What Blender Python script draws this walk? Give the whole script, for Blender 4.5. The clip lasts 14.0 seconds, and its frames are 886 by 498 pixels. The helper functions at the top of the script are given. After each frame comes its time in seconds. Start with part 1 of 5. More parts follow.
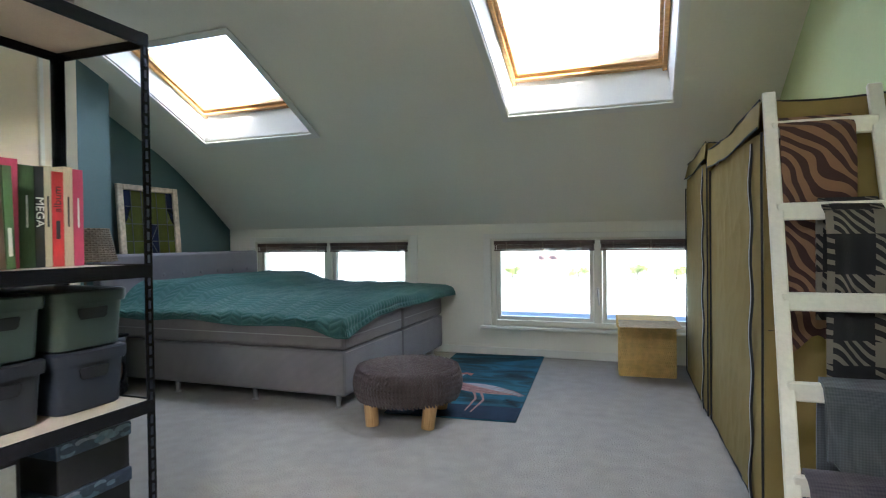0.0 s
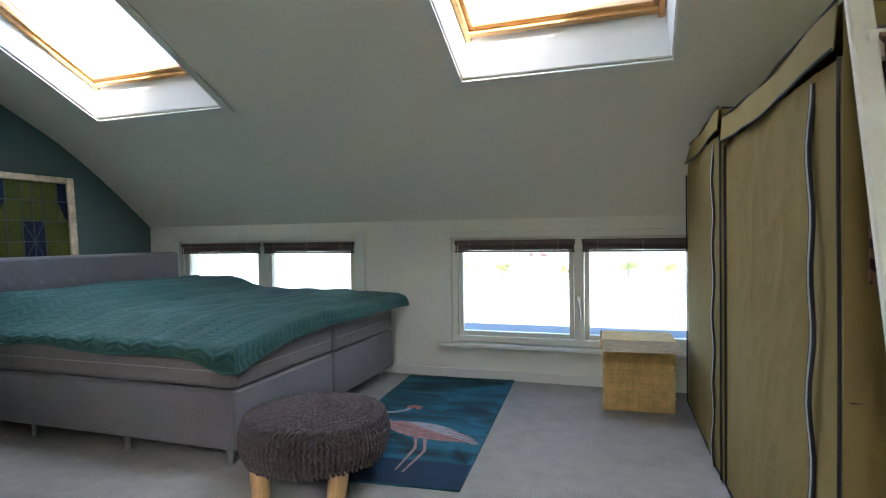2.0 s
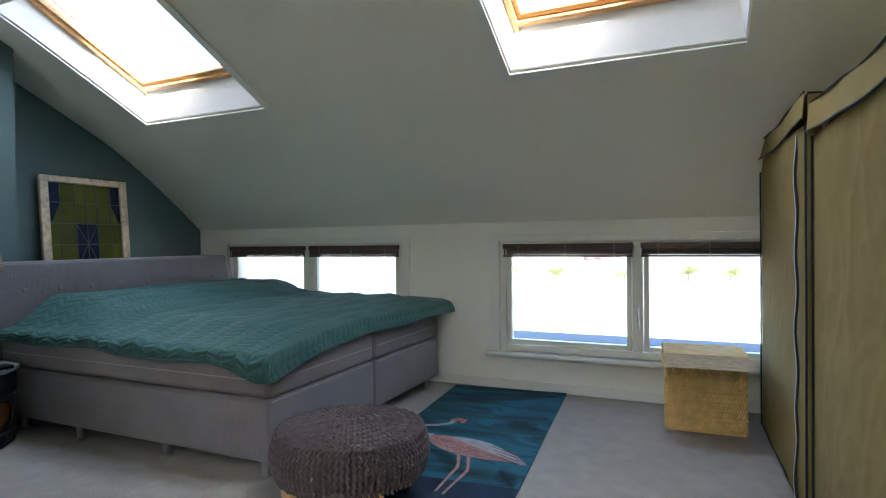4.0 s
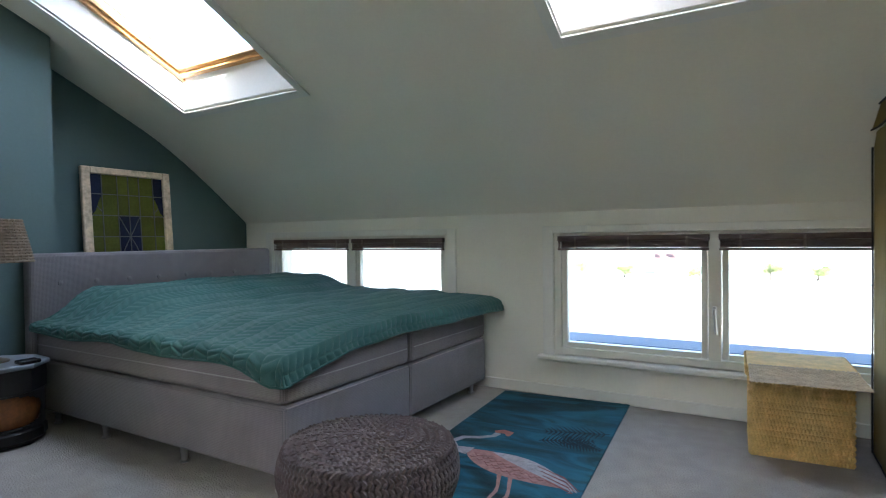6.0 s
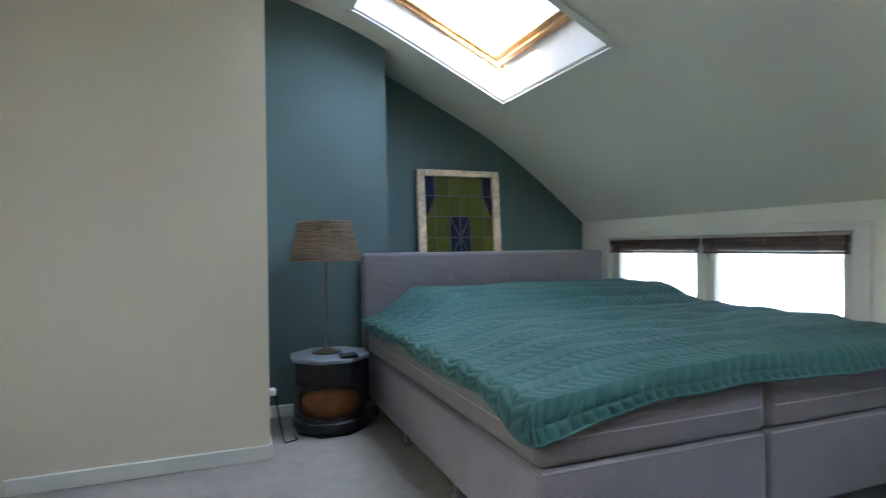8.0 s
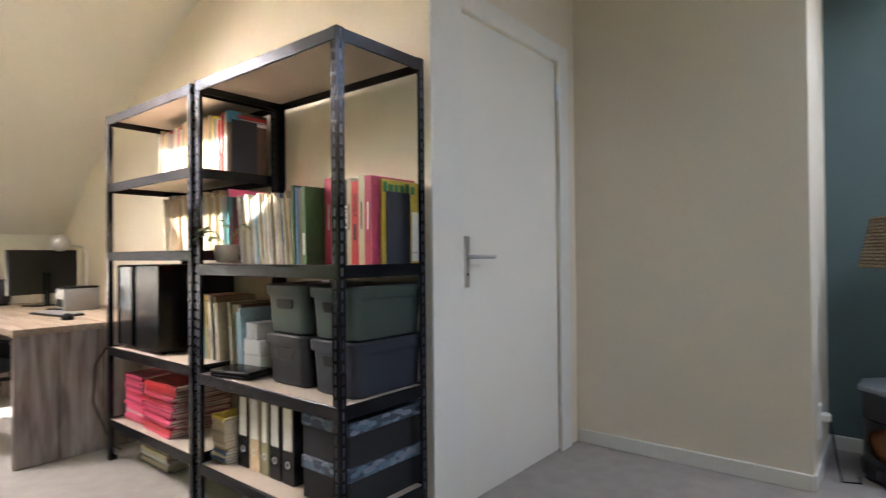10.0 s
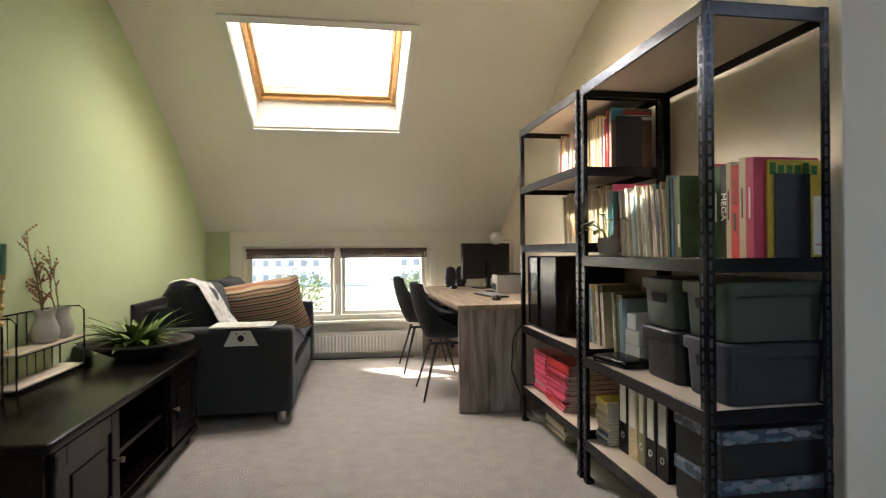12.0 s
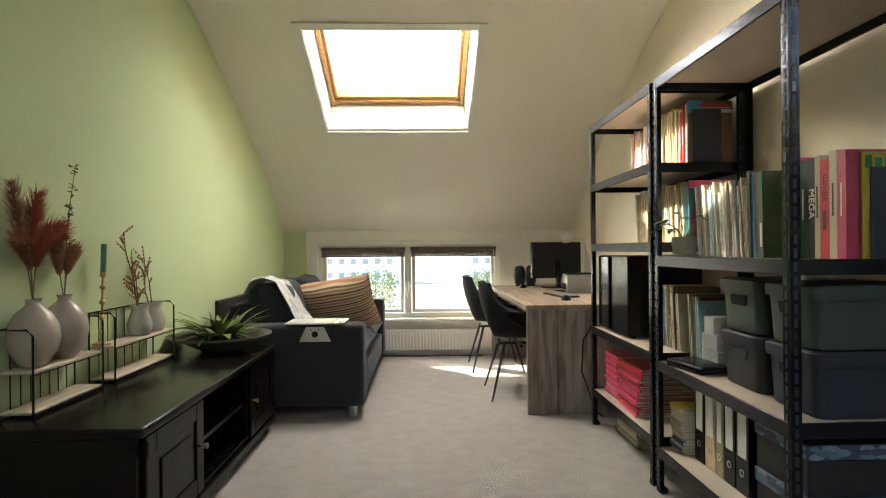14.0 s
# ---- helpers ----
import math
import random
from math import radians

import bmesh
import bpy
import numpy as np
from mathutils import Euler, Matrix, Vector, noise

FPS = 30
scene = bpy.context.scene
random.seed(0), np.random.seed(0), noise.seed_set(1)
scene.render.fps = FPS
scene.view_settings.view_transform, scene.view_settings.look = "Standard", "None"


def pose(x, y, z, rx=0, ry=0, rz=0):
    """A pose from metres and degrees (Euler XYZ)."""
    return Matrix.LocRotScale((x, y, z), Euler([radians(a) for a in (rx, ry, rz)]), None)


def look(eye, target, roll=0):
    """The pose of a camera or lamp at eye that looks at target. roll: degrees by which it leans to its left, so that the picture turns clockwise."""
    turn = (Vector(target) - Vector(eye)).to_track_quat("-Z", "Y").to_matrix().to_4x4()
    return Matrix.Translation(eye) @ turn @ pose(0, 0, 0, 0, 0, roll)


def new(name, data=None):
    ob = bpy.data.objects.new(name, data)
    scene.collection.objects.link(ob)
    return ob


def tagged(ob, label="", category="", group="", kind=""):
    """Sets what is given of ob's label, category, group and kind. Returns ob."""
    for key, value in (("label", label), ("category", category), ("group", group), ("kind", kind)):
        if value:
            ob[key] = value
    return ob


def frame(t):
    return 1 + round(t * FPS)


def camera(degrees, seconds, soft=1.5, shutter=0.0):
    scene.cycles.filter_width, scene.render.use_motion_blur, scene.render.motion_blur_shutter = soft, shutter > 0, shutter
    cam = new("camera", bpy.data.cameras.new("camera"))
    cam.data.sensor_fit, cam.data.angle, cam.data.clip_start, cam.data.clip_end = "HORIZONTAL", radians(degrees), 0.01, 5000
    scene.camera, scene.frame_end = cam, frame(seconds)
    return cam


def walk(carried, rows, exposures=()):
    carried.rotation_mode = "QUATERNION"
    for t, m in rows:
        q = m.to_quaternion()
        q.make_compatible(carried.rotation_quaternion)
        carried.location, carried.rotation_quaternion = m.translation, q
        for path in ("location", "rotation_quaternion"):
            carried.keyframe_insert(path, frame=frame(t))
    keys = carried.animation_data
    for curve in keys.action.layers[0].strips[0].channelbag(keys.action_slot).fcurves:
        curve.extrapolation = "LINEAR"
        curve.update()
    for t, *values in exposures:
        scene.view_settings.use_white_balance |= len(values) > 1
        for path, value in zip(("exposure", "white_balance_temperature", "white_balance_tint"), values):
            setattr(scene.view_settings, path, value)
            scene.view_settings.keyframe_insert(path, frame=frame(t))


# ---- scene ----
cam = camera(76.8, 14.0, soft=1.1, shutter=0.3)
PATH = [
    (0, (1.575, -1.468, 1.105), (0.906, 0.417, 1.077), -0.7),
    (0.5, (1.593, -1.262, 1.11), (0.934, 0.625, 1.073), -0.8),
    (1, (1.594, -1.019, 1.114), (0.953, 0.875, 1.071), -0.9),
    (1.5, (1.566, -0.744, 1.127), (0.93, 1.151, 1.081), -0.9),
    (2, (1.58, -0.487, 1.123), (0.939, 1.407, 1.083), -0.8),
    (2.5, (1.572, -0.351, 1.135), (0.918, 1.539, 1.097), -0.8),
    (3, (1.561, -0.314, 1.129), (0.876, 1.565, 1.099), -0.7),
    (3.5, (1.552, -0.295, 1.121), (0.811, 1.562, 1.096), -0.7),
    (4, (1.548, -0.288, 1.124), (0.734, 1.539, 1.098), -0.7),
    (6.5, (1.47, 0.337, 1.083), (0.32, 1.973, 1.048), -0.9),
    (7, (1.404, 0.611, 1.096), (0.041, 2.074, 1.066), -1.1),
    (7.5, (1.287, 0.769, 1.068), (-0.368, 1.892, 1.049), -0.9),
    (8, (1.182, 0.895, 1.064), (-0.68, 1.624, 1.057), -0.7),
    (8.5, (1.208, 1.098, 1.115), (-0.784, 1.274, 1.086), -0.8),
    (9, (1.254, 1.197, 1.1), (-0.717, 0.857, 1.088), -0.9),
    (11.3, (1.066, 1.567, 1.068), (0.422, -0.326, 1.072), -0.6),
    (11.5, (1.061, 1.554, 1.073), (0.534, -0.375, 1.074), -0.7),
    (12, (1.045, 1.526, 1.072), (0.724, -0.448, 1.076), -0.5),
    (12.5, (1.037, 1.522, 1.073), (0.827, -0.466, 1.075), -0.6),
    (13, (1.03, 1.523, 1.072), (0.888, -0.472, 1.075), -0.5),
    (13.5, (1.023, 1.524, 1.071), (0.93, -0.474, 1.074), -0.5),
    (14, (1.022, 1.531, 1.078), (0.955, -0.468, 1.078), -0.5),
]
walk(cam, [(t, look(eye, target, roll)) for t, eye, target, roll in PATH],
     ((0.0, 3.07, 5550, 11), (3.5, 3.0, 5550, 12), (7.0, 3.25, 5500, 13), (8.0, 3.42, 5450, 14), (9.0, 3.55, 5750, 20), (11.3, 2.38, 6350, 17), (14.0, 2.42, 6300, 10)))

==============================

Provide only the count of lines in the material above that hold the word "radians".

3